Akşener hangi sıfatla aranıyor?

Cumhur İttifakı’nın müstakbel ortağı sıfatıyla mı?

İyi Parti, Cumhur İttifakı’na komşu oldu da haberimiz mi yok?

Sözcüsü Kürşat Zorlu’nun yazılı açıklamasından anlıyoruz ki Akşener, telefonu kapatır kapatmaz, “terör ve onun destekçilerine karşı milli birliğimizi bir kez daha ortaya koyabilmek adına ortak bir bildiri yayınlanması” için partisine talimat vermiş.

Erdoğan, çok arzuluyorsa kendi partisine talimat verir ve TBMM’ye kınama bildirisi sunar.

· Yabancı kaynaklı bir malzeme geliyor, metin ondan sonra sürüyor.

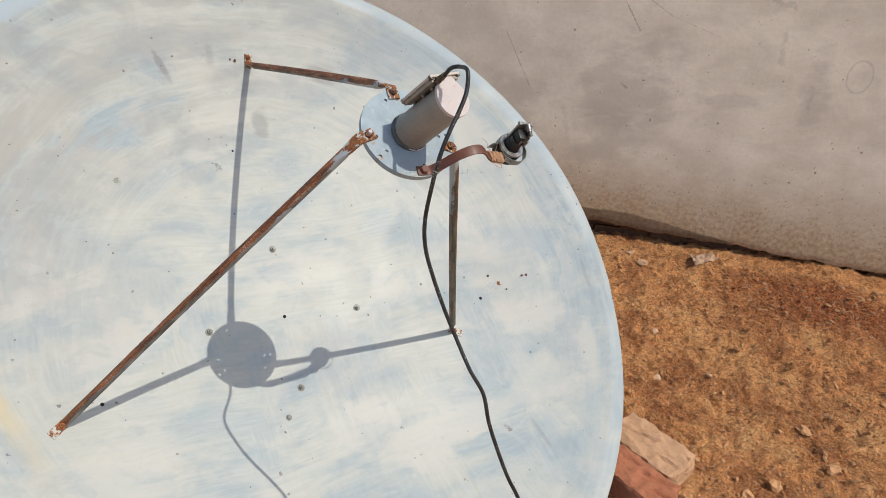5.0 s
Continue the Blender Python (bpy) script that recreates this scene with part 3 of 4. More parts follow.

Erdoğan’ın sekretaryasını yürütmek İyi Parti’nin vazifesi mi?

İyi Parti, CHP’lilerin metne imza atmayacağını hesap ederek, ikide bir kınama bildirisi yayınlamayı öneriyor. 

Bu yolla CHP’den ayrışacağını ve Cumhur İttifakı’na “Ben de aslında sizin kadar yerli ve milliyim” deme fırsatını kazanacağını düşünüyor herhalde.

Akşener, TBMM’de genel görüşme açılmasını, Milli Savunma, İçişleri ve Dışişleri bakanlarının meclisi bilgilendirmesini de istiyor.

CHP lideri Özel, önceki saldırıdan sonra bundan farklı bir talep mi sunmuştu? Fakat İyi Partililer o gün Özel’in caminin avlusunda linç girişimine uğramasına su taşıdılar.

Bu, kurtla yiyip çobanla ağlamaktır.

TBMM, yas evi ve ağlama duvarı değildir.

Kınama mercii hiç değildir.

TBMM, üç ayda 22 askerin sis ve tipiden göz gözü görmez tepelerde ve kara gömülmüş çadırlarda neden şehit düştüğünün hesabını sorma yeridir.